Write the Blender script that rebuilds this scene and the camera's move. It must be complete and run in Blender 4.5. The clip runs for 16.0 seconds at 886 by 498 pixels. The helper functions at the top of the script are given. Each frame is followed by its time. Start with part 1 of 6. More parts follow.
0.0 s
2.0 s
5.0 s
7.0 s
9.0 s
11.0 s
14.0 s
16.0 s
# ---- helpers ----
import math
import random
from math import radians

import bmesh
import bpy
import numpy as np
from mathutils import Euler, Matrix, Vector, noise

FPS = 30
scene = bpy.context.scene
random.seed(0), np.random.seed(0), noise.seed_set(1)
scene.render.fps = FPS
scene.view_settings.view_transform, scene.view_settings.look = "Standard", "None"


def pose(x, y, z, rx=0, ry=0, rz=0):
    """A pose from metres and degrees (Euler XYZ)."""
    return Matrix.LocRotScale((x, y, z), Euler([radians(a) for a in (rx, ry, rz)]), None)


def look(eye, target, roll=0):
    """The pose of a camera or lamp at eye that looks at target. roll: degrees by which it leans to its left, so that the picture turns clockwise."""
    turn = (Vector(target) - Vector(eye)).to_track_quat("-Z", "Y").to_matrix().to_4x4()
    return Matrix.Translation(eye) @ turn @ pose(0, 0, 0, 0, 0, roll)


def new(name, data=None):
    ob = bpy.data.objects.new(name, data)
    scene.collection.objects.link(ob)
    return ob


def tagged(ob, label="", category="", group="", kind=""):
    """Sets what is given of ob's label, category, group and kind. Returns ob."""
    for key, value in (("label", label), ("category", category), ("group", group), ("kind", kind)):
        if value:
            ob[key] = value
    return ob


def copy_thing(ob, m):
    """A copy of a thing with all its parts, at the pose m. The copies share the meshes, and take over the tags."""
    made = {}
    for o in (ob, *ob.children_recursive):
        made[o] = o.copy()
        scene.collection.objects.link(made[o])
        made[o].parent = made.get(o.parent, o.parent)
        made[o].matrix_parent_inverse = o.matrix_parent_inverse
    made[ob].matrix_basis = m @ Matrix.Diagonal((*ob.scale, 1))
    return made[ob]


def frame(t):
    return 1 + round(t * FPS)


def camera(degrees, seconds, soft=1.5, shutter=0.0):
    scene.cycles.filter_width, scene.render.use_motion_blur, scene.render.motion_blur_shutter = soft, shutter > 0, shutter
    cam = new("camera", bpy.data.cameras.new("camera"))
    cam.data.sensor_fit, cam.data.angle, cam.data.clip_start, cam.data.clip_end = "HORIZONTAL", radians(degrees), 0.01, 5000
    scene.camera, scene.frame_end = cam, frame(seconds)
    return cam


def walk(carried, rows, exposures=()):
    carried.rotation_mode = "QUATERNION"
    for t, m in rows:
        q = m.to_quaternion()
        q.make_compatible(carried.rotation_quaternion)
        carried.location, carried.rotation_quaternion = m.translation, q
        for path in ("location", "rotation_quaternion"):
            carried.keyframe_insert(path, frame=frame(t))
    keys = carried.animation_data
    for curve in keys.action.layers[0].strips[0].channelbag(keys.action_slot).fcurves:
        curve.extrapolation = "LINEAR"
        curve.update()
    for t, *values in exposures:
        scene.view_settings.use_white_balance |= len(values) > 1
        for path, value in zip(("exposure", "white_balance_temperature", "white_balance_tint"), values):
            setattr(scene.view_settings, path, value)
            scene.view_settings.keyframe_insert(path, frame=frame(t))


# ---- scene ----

- **Task to carry out**: Return each line of the data exactly as written above.

- **Solution to the exercise**:
Write the Blender script that rebuilds this scene and the camera's move. It must be complete and run in Blender 4.5. The clip runs for 16.0 seconds at 886 by 498 pixels. The helper functions at the top of the script are given. Each frame is followed by its time. Start with part 1 of 6. More parts follow.
0.0 s
2.0 s
5.0 s
7.0 s
9.0 s
11.0 s
14.0 s
16.0 s
# ---- helpers ----
import math
import random
from math import radians

import bmesh
import bpy
import numpy as np
from mathutils import Euler, Matrix, Vector, noise

FPS = 30
scene = bpy.context.scene
random.seed(0), np.random.seed(0), noise.seed_set(1)
scene.render.fps = FPS
scene.view_settings.view_transform, scene.view_settings.look = "Standard", "None"


def pose(x, y, z, rx=0, ry=0, rz=0):
    """A pose from metres and degrees (Euler XYZ)."""
    return Matrix.LocRotScale((x, y, z), Euler([radians(a) for a in (rx, ry, rz)]), None)


def look(eye, target, roll=0):
    """The pose of a camera or lamp at eye that looks at target. roll: degrees by which it leans to its left, so that the picture turns clockwise."""
    turn = (Vector(target) - Vector(eye)).to_track_quat("-Z", "Y").to_matrix().to_4x4()
    return Matrix.Translation(eye) @ turn @ pose(0, 0, 0, 0, 0, roll)


def new(name, data=None):
    ob = bpy.data.objects.new(name, data)
    scene.collection.objects.link(ob)
    return ob


def tagged(ob, label="", category="", group="", kind=""):
    """Sets what is given of ob's label, category, group and kind. Returns ob."""
    for key, value in (("label", label), ("category", category), ("group", group), ("kind", kind)):
        if value:
            ob[key] = value
    return ob


def copy_thing(ob, m):
    """A copy of a thing with all its parts, at the pose m. The copies share the meshes, and take over the tags."""
    made = {}
    for o in (ob, *ob.children_recursive):
        made[o] = o.copy()
        scene.collection.objects.link(made[o])
        made[o].parent = made.get(o.parent, o.parent)
        made[o].matrix_parent_inverse = o.matrix_parent_inverse
    made[ob].matrix_basis = m @ Matrix.Diagonal((*ob.scale, 1))
    return made[ob]


def frame(t):
    return 1 + round(t * FPS)


def camera(degrees, seconds, soft=1.5, shutter=0.0):
    scene.cycles.filter_width, scene.render.use_motion_blur, scene.render.motion_blur_shutter = soft, shutter > 0, shutter
    cam = new("camera", bpy.data.cameras.new("camera"))
    cam.data.sensor_fit, cam.data.angle, cam.data.clip_start, cam.data.clip_end = "HORIZONTAL", radians(degrees), 0.01, 5000
    scene.camera, scene.frame_end = cam, frame(seconds)
    return cam


def walk(carried, rows, exposures=()):
    carried.rotation_mode = "QUATERNION"
    for t, m in rows:
        q = m.to_quaternion()
        q.make_compatible(carried.rotation_quaternion)
        carried.location, carried.rotation_quaternion = m.translation, q
        for path in ("location", "rotation_quaternion"):
            carried.keyframe_insert(path, frame=frame(t))
    keys = carried.animation_data
    for curve in keys.action.layers[0].strips[0].channelbag(keys.action_slot).fcurves:
        curve.extrapolation = "LINEAR"
        curve.update()
    for t, *values in exposures:
        scene.view_settings.use_white_balance |= len(values) > 1
        for path, value in zip(("exposure", "white_balance_temperature", "white_balance_tint"), values):
            setattr(scene.view_settings, path, value)
            scene.view_settings.keyframe_insert(path, frame=frame(t))


# ---- scene ----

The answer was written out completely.